### [Work required]
Copy all of the material word for word, except for the pictures.

=====

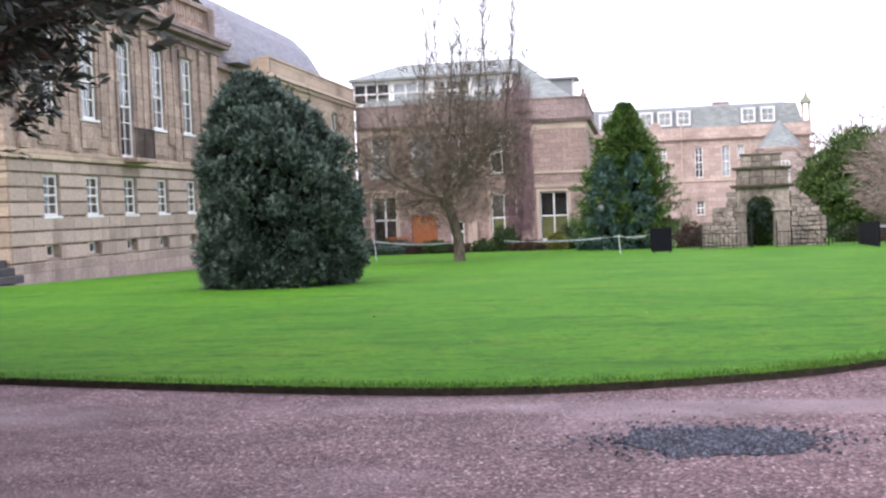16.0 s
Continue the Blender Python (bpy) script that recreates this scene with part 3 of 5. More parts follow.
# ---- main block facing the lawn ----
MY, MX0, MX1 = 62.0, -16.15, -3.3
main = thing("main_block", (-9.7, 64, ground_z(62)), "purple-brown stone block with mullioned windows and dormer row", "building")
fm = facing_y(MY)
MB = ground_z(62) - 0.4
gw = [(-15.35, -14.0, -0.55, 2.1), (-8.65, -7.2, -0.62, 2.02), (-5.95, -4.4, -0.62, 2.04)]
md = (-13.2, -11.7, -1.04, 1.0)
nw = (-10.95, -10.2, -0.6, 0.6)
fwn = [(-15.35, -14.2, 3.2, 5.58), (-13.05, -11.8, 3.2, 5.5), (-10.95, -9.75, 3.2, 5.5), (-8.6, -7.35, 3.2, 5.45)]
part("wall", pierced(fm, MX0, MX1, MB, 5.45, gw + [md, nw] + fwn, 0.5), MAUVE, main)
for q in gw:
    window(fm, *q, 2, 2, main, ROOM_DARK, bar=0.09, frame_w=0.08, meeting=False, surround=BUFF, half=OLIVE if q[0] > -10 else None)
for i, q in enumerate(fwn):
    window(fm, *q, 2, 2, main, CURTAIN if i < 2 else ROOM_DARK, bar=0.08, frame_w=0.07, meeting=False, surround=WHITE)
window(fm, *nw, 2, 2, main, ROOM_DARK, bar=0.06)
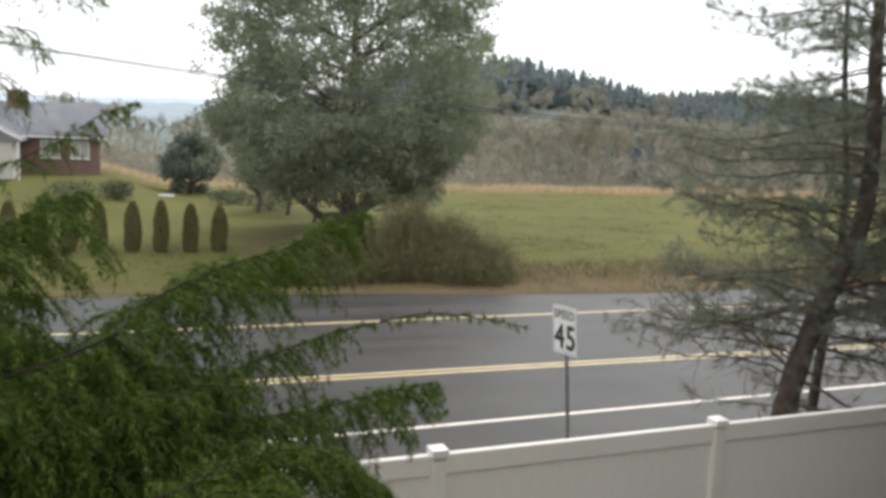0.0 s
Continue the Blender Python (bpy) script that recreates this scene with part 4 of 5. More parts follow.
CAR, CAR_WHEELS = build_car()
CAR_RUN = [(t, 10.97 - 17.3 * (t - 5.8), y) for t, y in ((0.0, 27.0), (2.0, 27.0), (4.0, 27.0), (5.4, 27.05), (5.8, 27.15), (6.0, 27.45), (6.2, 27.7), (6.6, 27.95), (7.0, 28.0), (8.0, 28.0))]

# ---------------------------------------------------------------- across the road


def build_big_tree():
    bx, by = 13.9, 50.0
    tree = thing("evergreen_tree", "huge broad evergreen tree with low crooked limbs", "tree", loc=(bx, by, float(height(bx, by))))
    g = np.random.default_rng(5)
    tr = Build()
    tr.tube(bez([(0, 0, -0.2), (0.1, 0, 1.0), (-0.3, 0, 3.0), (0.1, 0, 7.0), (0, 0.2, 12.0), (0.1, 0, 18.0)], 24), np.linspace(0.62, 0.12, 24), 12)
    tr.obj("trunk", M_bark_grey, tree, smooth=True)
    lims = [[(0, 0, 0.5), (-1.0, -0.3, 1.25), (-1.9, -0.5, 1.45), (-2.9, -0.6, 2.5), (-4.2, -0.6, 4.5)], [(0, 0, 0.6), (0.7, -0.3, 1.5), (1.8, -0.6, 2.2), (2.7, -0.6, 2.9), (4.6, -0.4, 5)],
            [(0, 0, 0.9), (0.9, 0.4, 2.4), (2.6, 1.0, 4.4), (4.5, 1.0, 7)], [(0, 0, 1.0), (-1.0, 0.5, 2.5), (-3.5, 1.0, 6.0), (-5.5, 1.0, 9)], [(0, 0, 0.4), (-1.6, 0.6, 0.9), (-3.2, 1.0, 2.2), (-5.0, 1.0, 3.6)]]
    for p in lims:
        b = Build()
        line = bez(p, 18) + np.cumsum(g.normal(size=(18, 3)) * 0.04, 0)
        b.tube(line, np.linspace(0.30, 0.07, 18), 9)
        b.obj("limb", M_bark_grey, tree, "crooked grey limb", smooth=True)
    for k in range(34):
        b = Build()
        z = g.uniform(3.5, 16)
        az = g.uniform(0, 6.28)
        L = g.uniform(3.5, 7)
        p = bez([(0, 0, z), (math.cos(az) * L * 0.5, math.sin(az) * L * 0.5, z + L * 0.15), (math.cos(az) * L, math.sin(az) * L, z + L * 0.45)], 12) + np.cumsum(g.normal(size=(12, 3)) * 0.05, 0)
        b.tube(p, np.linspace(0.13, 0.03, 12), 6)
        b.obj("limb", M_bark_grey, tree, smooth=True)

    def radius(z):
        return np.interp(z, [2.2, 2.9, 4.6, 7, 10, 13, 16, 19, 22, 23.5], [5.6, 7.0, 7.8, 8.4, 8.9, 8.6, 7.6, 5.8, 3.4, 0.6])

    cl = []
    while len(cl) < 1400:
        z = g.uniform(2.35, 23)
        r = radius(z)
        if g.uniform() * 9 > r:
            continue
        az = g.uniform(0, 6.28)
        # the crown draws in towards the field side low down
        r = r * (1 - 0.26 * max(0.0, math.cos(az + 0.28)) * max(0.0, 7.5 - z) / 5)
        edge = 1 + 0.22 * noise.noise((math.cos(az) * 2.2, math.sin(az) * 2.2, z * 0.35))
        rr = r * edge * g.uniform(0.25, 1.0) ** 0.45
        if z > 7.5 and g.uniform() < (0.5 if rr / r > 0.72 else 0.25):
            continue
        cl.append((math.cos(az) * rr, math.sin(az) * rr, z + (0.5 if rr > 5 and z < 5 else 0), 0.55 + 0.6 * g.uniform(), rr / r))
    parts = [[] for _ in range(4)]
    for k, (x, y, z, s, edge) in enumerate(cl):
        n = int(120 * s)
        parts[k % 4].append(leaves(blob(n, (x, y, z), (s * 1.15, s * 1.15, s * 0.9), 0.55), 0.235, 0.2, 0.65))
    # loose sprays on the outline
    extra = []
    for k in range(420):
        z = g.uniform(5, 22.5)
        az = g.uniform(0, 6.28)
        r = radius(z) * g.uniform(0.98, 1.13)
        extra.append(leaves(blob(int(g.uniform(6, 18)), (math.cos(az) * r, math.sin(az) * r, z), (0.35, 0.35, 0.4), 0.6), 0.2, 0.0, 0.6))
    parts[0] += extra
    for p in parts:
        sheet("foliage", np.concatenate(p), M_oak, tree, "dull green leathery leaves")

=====

### [Correct answer]
16.0 s
Continue the Blender Python (bpy) script that recreates this scene with part 3 of 5. More parts follow.
# ---- main block facing the lawn ----
MY, MX0, MX1 = 62.0, -16.15, -3.3
main = thing("main_block", (-9.7, 64, ground_z(62)), "purple-brown stone block with mullioned windows and dormer row", "building")
fm = facing_y(MY)
MB = ground_z(62) - 0.4
gw = [(-15.35, -14.0, -0.55, 2.1), (-8.65, -7.2, -0.62, 2.02), (-5.95, -4.4, -0.62, 2.04)]
md = (-13.2, -11.7, -1.04, 1.0)
nw = (-10.95, -10.2, -0.6, 0.6)
fwn = [(-15.35, -14.2, 3.2, 5.58), (-13.05, -11.8, 3.2, 5.5), (-10.95, -9.75, 3.2, 5.5), (-8.6, -7.35, 3.2, 5.45)]
part("wall", pierced(fm, MX0, MX1, MB, 5.45, gw + [md, nw] + fwn, 0.5), MAUVE, main)
for q in gw:
    window(fm, *q, 2, 2, main, ROOM_DARK, bar=0.09, frame_w=0.08, meeting=False, surround=BUFF, half=OLIVE if q[0] > -10 else None)
for i, q in enumerate(fwn):
    window(fm, *q, 2, 2, main, CURTAIN if i < 2 else ROOM_DARK, bar=0.08, frame_w=0.07, meeting=False, surround=WHITE)
window(fm, *nw, 2, 2, main, ROOM_DARK, bar=0.06)
0.0 s
Continue the Blender Python (bpy) script that recreates this scene with part 4 of 5. More parts follow.
CAR, CAR_WHEELS = build_car()
CAR_RUN = [(t, 10.97 - 17.3 * (t - 5.8), y) for t, y in ((0.0, 27.0), (2.0, 27.0), (4.0, 27.0), (5.4, 27.05), (5.8, 27.15), (6.0, 27.45), (6.2, 27.7), (6.6, 27.95), (7.0, 28.0), (8.0, 28.0))]

# ---------------------------------------------------------------- across the road


def build_big_tree():
    bx, by = 13.9, 50.0
    tree = thing("evergreen_tree", "huge broad evergreen tree with low crooked limbs", "tree", loc=(bx, by, float(height(bx, by))))
    g = np.random.default_rng(5)
    tr = Build()
    tr.tube(bez([(0, 0, -0.2), (0.1, 0, 1.0), (-0.3, 0, 3.0), (0.1, 0, 7.0), (0, 0.2, 12.0), (0.1, 0, 18.0)], 24), np.linspace(0.62, 0.12, 24), 12)
    tr.obj("trunk", M_bark_grey, tree, smooth=True)
    lims = [[(0, 0, 0.5), (-1.0, -0.3, 1.25), (-1.9, -0.5, 1.45), (-2.9, -0.6, 2.5), (-4.2, -0.6, 4.5)], [(0, 0, 0.6), (0.7, -0.3, 1.5), (1.8, -0.6, 2.2), (2.7, -0.6, 2.9), (4.6, -0.4, 5)],
            [(0, 0, 0.9), (0.9, 0.4, 2.4), (2.6, 1.0, 4.4), (4.5, 1.0, 7)], [(0, 0, 1.0), (-1.0, 0.5, 2.5), (-3.5, 1.0, 6.0), (-5.5, 1.0, 9)], [(0, 0, 0.4), (-1.6, 0.6, 0.9), (-3.2, 1.0, 2.2), (-5.0, 1.0, 3.6)]]
    for p in lims:
        b = Build()
        line = bez(p, 18) + np.cumsum(g.normal(size=(18, 3)) * 0.04, 0)
        b.tube(line, np.linspace(0.30, 0.07, 18), 9)
        b.obj("limb", M_bark_grey, tree, "crooked grey limb", smooth=True)
    for k in range(34):
        b = Build()
        z = g.uniform(3.5, 16)
        az = g.uniform(0, 6.28)
        L = g.uniform(3.5, 7)
        p = bez([(0, 0, z), (math.cos(az) * L * 0.5, math.sin(az) * L * 0.5, z + L * 0.15), (math.cos(az) * L, math.sin(az) * L, z + L * 0.45)], 12) + np.cumsum(g.normal(size=(12, 3)) * 0.05, 0)
        b.tube(p, np.linspace(0.13, 0.03, 12), 6)
        b.obj("limb", M_bark_grey, tree, smooth=True)

    def radius(z):
        return np.interp(z, [2.2, 2.9, 4.6, 7, 10, 13, 16, 19, 22, 23.5], [5.6, 7.0, 7.8, 8.4, 8.9, 8.6, 7.6, 5.8, 3.4, 0.6])

    cl = []
    while len(cl) < 1400:
        z = g.uniform(2.35, 23)
        r = radius(z)
        if g.uniform() * 9 > r:
            continue
        az = g.uniform(0, 6.28)
        # the crown draws in towards the field side low down
        r = r * (1 - 0.26 * max(0.0, math.cos(az + 0.28)) * max(0.0, 7.5 - z) / 5)
        edge = 1 + 0.22 * noise.noise((math.cos(az) * 2.2, math.sin(az) * 2.2, z * 0.35))
        rr = r * edge * g.uniform(0.25, 1.0) ** 0.45
        if z > 7.5 and g.uniform() < (0.5 if rr / r > 0.72 else 0.25):
            continue
        cl.append((math.cos(az) * rr, math.sin(az) * rr, z + (0.5 if rr > 5 and z < 5 else 0), 0.55 + 0.6 * g.uniform(), rr / r))
    parts = [[] for _ in range(4)]
    for k, (x, y, z, s, edge) in enumerate(cl):
        n = int(120 * s)
        parts[k % 4].append(leaves(blob(n, (x, y, z), (s * 1.15, s * 1.15, s * 0.9), 0.55), 0.235, 0.2, 0.65))
    # loose sprays on the outline
    extra = []
    for k in range(420):
        z = g.uniform(5, 22.5)
        az = g.uniform(0, 6.28)
        r = radius(z) * g.uniform(0.98, 1.13)
        extra.append(leaves(blob(int(g.uniform(6, 18)), (math.cos(az) * r, math.sin(az) * r, z), (0.35, 0.35, 0.4), 0.6), 0.2, 0.0, 0.6))
    parts[0] += extra
    for p in parts:
        sheet("foliage", np.concatenate(p), M_oak, tree, "dull green leathery leaves")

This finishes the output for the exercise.